Genelkurmay Başkanı yine ‘her şey ortada, sormayın’ demez inşallah..
*
Dört gün önce, aynı bölgede, Bingöl Karlıova’da polislere mayınlı tuzak kurulmuş, 10 polis şehit olmuştu.. Orada da 7 yaralı vardı..
Sadece Bingöl’de değil, bütün bölgede savaş hali var.. Başbakan bir ayda 500 PKK’lının öldürüldüğünü açıkladı..
Savaşın büyüklüğüne bakar mısınız?
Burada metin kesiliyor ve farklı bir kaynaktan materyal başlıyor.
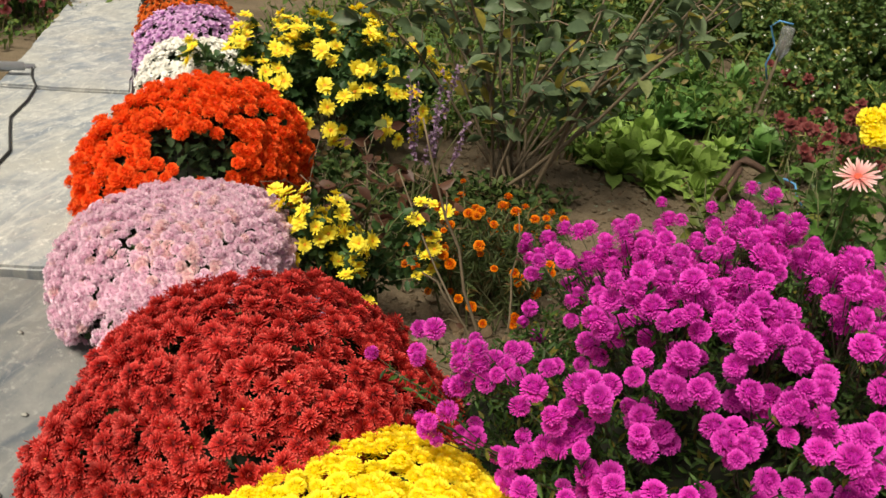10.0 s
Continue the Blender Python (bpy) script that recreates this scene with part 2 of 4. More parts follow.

Hal böyleyse olağanüstü tedbir gerekmez miydi?
*
Genelkurmay gaziler günü nedeniyle afiş hazırlamış.. Gazilik ömür boyu taşınacak bir şereftir başlığını atmış.. .
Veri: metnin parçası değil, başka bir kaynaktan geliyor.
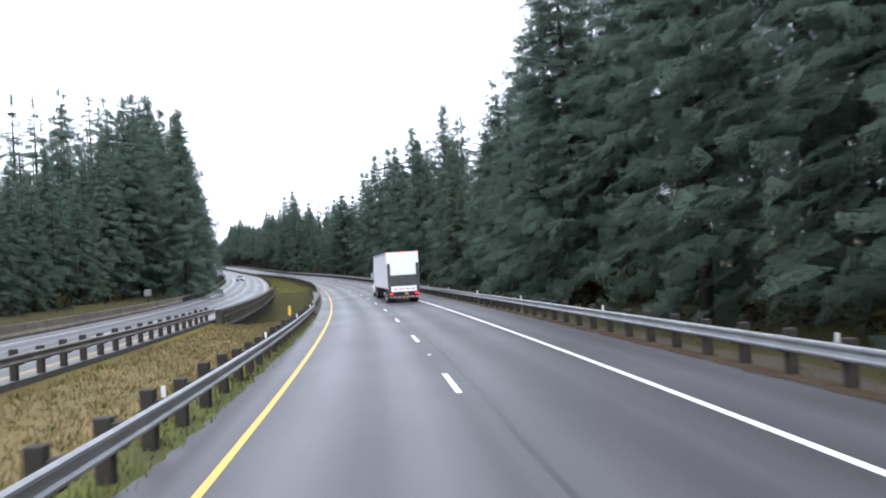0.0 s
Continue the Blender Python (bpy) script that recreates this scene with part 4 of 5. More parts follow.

Sen bir de onu yok yere kolu bacağı kopan gencecik insanlara sor.. Tekerlekli sandalyeye mahkum olanlara..
*
Hava desteği mi lazımdı başka şeyler mi gerekirdi bilemem.. Bildiğim şu..
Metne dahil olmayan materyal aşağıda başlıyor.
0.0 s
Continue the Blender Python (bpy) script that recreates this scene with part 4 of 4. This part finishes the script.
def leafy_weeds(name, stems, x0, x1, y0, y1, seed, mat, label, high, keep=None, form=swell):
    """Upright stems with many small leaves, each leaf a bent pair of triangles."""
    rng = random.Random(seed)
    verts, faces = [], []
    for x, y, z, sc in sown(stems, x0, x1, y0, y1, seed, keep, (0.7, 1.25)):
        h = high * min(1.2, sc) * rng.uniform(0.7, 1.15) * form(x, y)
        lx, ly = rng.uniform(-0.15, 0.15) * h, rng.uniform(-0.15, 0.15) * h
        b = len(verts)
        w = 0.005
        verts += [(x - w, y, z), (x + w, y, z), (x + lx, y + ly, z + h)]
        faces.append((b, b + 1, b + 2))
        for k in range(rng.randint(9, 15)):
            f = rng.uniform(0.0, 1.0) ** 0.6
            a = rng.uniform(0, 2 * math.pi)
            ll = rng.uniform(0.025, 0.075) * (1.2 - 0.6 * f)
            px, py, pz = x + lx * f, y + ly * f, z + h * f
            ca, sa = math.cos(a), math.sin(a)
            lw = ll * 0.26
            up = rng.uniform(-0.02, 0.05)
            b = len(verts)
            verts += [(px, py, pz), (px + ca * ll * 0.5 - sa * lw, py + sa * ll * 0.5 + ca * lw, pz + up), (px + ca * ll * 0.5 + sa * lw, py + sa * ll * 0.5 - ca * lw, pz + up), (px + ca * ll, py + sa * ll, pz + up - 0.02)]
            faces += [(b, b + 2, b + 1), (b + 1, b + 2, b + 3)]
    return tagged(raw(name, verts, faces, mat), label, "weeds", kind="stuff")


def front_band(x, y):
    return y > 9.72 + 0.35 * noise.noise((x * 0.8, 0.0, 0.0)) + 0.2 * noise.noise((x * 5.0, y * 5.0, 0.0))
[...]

Bingöl, Afyon’daki patlama kadar vahim bir olaydır..
PKK lanet okunarak geçiştirilemez..



Vay be!..
Sınav skandalı da Balyoz’un işiymiş..
İktidar adamları çok güzel yöntem buldu.. Hangi kurumda hata yapılmışsa o hatayı üstlenmiyorlar, hemen bilinmeyen güçlere yıkıyorlar..
Ergenekon işidir diyorlar..
Derin yapılanma diyorlar..
Topu üzerlerinden atıyorlar.. ÖSYM rezil oldu ya.. Başkanı Ali Demir zorda.. Sınav yapmayı bir türlü beceremiyorlar.. Valla biz adam gibi sınav yapıyoruz diyecek halleri yok..
Her şey açık ve net..
İftira diyemezler.. Pardon demeleri lazım ama demiyorlar!..
Düşündüler, taşındılar kurtuluşu buldular.. ÖSYM’de yaşanan skandalların nedeni Balyoz’muş!
Balyozcular darbeden sonra ÖSYM’yi de ele geçirmek için bir çalışma yapmış, kimleri hangi göreve getireceklerini planlamışlar.. Bazı isimlerin yanına notlar düşmüşler..
Eee..
Eeesi bu işte.. Yersen!..
*
Diyelim ki her şey doğru, Balyozcular bu planı ne zaman yaptı?
2003’te..
2012’deyiz.. Aradan geçmiş dokuz yıl.. Balyozcuların belirlediği isimler mi ÖSYM’yi yönetiyor?
Yooo..
Kim oldukları isim isim biliniyor zaten..
Maksat kafa karışsın!



Yarış başladı, atış serbest..
Çıkıp açık açık söyleseler daha güzel olur..
Daha hoş olur, daha anlamlı olur..
Biz Tayyip Erdoğan’ı Türkiye Cumhuriyeti’nin ilk başkanı yapmak istiyoruz.. Sistemi bu sebeple değiştireceğiz..
Nokta..
Bunu demiyorlar her fırsatta parlamenter sistemi kötülüyorlar.. Öncülüğünü de Başbakan Yardımcısı Bozdağ yapıyor..
Neymiş?
Parlamenter sistem Türkiye’nin daha da ilerlemesini engelliyormuş!
Nasıl engelliyor?
Şu anda hükümet ne yapmak istiyor da yapamıyor.. Yasama, yürütmeye nasıl engel oluyor?
Efendim, başkanlık sisteminde darbe yapılamazmış!..
Hani o dönem AKP sayesinde kapanmıştı, hani askeri vesayet bitmişti!.. Başkanlık sisteminde darbe olmaz diye bir kural mı var?
Neyse..
Demem şu.. Boş laflarla vakit kaybetmeyelim.. Oyunu açık oynayalım.. 10 yıldır Türkiye’yi yöneten iktidar kendini başarılı buluyor mu?
Cevap evetse, hangi sistemle yönetmişler!